Angst verschlingt das Vertrauen

In seinem großen Roman „Der Trost des Nachthimmels“ blickt Dzevad Karahasan 1.000 Jahre zurück auf die Gegenwart

Von Beat MazenauerRSS-Newsfeed neuer Artikel von Beat Mazenauer

Besprochene Bücher / Literaturhinweise

Omar Chayyam (1048 – 1131) ist einer jener Intellektuellen, die der islamischen Kultur zur höchsten Ehre gereichen. Er war Dichter, Philosoph, Mathematiker und Astronom. Seine intensiven Himmelsbeobachtungen fanden ihren Niederschlag in dem verblüffend präzisen persischen Kalender, der 1073 eingeführt wurde und dem alten christlichen Kalender damals weit voraus war. Begünstigt wurde Chayyams Wirken durch die Blütezeit des Seldschukenreichs unter dem Sultan Malik Shah und seinem Großwesir Nizam al-Mulk. Sie machten Isfahan zu einer Hauptstadt der damaligen Welt. In diesem historischen Raum situiert der bosnische Autor Dzevad Karahasan seinen Roman Der Trost des Nachthimmels, ein dreiteiliges Opus, das den Blick in die Vergangenheit wirft und auf subtile Weise in die Gegenwart zurück weist.

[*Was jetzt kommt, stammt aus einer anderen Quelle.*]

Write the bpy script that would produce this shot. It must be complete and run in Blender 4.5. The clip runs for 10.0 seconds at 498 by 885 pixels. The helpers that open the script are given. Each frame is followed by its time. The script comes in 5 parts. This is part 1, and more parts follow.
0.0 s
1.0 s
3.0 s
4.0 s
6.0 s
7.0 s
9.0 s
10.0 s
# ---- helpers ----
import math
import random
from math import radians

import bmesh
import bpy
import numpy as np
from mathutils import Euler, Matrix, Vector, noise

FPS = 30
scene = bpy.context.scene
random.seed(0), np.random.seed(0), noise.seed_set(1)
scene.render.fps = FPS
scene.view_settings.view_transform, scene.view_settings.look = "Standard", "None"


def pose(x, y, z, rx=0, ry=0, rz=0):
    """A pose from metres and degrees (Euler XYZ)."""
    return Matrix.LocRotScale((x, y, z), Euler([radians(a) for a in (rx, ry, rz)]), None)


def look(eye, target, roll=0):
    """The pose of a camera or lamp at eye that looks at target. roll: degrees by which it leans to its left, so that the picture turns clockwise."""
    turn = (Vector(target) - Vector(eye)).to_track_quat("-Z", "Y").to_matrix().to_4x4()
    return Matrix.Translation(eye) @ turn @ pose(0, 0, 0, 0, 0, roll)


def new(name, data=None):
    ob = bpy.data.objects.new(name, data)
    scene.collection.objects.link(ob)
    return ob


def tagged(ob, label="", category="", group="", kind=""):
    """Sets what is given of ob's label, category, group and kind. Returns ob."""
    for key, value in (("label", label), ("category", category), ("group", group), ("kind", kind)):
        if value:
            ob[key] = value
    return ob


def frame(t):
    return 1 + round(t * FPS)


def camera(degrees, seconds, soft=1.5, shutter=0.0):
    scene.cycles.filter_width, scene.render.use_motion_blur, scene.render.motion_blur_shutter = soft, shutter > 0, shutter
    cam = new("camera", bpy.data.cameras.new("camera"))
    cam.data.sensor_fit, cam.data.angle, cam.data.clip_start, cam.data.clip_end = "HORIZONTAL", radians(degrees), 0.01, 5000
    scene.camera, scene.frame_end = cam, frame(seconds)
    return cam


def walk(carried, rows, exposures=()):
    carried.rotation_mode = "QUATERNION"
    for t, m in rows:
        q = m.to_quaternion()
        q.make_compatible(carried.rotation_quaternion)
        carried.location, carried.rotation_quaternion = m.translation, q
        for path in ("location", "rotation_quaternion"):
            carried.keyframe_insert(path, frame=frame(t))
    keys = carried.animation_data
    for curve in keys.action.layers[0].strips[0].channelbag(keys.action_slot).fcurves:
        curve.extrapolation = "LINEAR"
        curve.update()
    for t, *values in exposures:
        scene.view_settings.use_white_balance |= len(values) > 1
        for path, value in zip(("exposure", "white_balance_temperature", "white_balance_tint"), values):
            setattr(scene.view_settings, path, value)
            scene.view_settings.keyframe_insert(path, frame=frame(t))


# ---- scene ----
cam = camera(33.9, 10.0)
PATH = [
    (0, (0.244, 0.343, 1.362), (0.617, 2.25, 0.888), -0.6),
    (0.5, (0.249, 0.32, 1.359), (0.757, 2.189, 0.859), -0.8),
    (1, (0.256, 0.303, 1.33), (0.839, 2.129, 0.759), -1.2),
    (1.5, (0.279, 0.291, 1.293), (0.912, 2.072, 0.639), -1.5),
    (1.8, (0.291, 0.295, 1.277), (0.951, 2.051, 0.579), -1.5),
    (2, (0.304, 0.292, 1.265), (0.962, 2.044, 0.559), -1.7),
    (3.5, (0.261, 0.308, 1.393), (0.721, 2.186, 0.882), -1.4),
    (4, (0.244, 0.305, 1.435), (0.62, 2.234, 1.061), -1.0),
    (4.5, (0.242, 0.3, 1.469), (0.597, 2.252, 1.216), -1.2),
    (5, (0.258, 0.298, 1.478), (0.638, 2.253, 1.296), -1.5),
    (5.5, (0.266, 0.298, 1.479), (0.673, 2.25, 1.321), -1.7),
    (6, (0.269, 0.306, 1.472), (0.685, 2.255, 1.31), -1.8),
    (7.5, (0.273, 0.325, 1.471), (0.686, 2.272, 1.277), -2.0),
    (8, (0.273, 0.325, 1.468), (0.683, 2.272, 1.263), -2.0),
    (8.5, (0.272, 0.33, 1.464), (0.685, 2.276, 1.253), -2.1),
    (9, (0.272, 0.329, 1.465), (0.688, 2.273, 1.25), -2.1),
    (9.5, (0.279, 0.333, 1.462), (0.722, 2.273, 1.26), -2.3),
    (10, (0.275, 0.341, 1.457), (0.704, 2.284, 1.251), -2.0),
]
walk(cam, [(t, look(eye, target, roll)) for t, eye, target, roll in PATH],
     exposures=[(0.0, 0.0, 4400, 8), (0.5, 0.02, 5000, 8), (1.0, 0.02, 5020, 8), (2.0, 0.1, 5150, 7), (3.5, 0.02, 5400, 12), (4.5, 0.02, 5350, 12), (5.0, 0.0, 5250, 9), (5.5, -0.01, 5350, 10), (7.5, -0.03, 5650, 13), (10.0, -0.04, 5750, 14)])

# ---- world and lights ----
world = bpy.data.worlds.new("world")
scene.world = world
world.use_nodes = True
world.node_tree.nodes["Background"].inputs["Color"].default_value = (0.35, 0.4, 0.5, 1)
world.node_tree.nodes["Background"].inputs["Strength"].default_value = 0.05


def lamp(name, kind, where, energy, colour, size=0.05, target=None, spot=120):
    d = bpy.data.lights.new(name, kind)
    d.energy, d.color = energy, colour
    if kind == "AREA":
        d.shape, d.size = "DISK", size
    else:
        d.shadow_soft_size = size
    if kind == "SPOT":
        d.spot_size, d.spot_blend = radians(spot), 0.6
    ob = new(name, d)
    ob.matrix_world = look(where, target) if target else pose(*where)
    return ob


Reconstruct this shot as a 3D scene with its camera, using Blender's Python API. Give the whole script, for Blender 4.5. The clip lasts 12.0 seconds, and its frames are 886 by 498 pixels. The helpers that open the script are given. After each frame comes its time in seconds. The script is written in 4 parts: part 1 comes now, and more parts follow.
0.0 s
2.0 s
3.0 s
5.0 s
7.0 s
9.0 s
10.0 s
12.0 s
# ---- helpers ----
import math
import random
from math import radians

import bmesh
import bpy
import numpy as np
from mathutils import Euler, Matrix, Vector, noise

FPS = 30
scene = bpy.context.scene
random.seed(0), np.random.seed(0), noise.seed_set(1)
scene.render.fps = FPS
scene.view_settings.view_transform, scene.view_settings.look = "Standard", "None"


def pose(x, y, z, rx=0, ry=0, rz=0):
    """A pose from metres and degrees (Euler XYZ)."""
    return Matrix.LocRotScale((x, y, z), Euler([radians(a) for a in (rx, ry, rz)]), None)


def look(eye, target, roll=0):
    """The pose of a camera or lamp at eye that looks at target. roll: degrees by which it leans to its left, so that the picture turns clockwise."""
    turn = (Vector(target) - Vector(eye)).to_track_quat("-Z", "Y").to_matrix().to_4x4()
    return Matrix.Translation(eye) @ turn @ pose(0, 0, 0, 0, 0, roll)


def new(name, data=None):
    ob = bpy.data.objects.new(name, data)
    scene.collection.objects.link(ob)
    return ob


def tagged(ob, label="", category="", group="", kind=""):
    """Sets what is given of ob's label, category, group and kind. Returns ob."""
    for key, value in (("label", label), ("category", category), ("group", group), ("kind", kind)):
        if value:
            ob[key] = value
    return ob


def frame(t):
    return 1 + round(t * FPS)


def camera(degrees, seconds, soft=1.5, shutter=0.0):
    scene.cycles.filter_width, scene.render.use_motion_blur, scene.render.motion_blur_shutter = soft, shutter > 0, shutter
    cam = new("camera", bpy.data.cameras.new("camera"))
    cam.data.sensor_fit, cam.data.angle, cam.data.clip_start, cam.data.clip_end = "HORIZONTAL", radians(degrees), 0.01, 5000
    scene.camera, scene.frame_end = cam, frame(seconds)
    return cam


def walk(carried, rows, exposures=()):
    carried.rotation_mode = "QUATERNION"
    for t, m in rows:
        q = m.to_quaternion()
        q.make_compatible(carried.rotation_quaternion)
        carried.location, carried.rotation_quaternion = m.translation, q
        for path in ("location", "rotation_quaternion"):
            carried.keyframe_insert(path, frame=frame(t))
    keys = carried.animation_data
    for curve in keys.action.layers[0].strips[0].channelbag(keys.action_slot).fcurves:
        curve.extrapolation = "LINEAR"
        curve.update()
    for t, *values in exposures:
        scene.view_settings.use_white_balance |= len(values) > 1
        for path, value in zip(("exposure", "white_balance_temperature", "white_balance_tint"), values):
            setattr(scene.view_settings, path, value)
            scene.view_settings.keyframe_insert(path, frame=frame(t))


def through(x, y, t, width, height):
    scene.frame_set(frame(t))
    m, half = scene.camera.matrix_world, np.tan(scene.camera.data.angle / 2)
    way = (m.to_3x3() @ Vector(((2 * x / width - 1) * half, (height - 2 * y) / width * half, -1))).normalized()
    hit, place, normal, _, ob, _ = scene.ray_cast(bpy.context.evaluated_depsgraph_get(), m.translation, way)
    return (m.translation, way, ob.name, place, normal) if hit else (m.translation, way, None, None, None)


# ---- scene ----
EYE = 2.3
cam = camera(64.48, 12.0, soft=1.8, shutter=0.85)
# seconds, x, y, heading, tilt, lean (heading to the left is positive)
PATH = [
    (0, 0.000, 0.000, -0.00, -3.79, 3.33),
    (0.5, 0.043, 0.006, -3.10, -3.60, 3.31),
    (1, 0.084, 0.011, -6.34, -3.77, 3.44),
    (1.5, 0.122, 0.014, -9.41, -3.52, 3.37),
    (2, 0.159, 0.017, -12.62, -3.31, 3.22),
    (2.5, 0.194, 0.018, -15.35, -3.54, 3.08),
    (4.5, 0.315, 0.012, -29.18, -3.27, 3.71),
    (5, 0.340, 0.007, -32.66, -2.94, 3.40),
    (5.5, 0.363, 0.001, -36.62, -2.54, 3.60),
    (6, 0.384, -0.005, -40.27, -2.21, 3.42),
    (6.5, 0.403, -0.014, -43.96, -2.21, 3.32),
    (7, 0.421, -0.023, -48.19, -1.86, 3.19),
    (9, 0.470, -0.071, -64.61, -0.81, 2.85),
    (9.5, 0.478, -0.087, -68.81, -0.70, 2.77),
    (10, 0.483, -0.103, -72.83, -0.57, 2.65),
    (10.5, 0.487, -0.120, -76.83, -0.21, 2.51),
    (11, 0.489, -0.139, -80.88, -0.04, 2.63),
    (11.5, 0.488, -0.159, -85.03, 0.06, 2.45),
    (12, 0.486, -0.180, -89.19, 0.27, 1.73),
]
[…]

Omar Chayyam verbirgt seine Geistesschärfe gerne unter dem Mantel der Bescheidenheit. Er neigt nicht zu großen Worten, weil er weiß, dass intellektuelle Überlegenheit bloß Missgunst und Gerede erzeugen. Dafür kann er äußerst hartnäckig sein. Als der Vater seines Freundes Feridun unvermittelt stirbt, glaubt er aufgrund von Indizien zu erkennen, dass jener vergiftet worden ist. Er bohrt nach, auch zum Leidwesen der Trauerfamilie, und findet schließlich die überraschende Lösung. „Wir müssen wissen“, verteidigt er sein Tun: „der Wahrheit dienen, so gut wir können“, ohne jedoch zu vergessen, dass der Mensch nie in den Besitz der ganzen und einen Wahrheit gelangt. Diese bleibt auch für den gläubigen Chayyam allein bei Gott. Trotz solcher Beschränkung ist er ein glühender Aufklärer. Er besitzt dafür den Mut, über die begrenzenden Horizonte hinaus zu schielen. Sein Glaube nimmt weder ihn selbst noch Gott in Geiselhaft, vielmehr lässt er diesem die Größe zu tun, was auch der aufgeklärte Mensch nicht zu erkennen vermag. Wenn er Feridun gegenüber einschränkt: „fast würde ich sagen, wir finden hauptsächlich das, was wir suchen“ – so steckt in dem beiläufig klingenden „fast“ trotz allem eine Zuversicht, kraft Vernunft und Beobachtungsgabe das menschliche Wissen erweitern und vermehren zu können.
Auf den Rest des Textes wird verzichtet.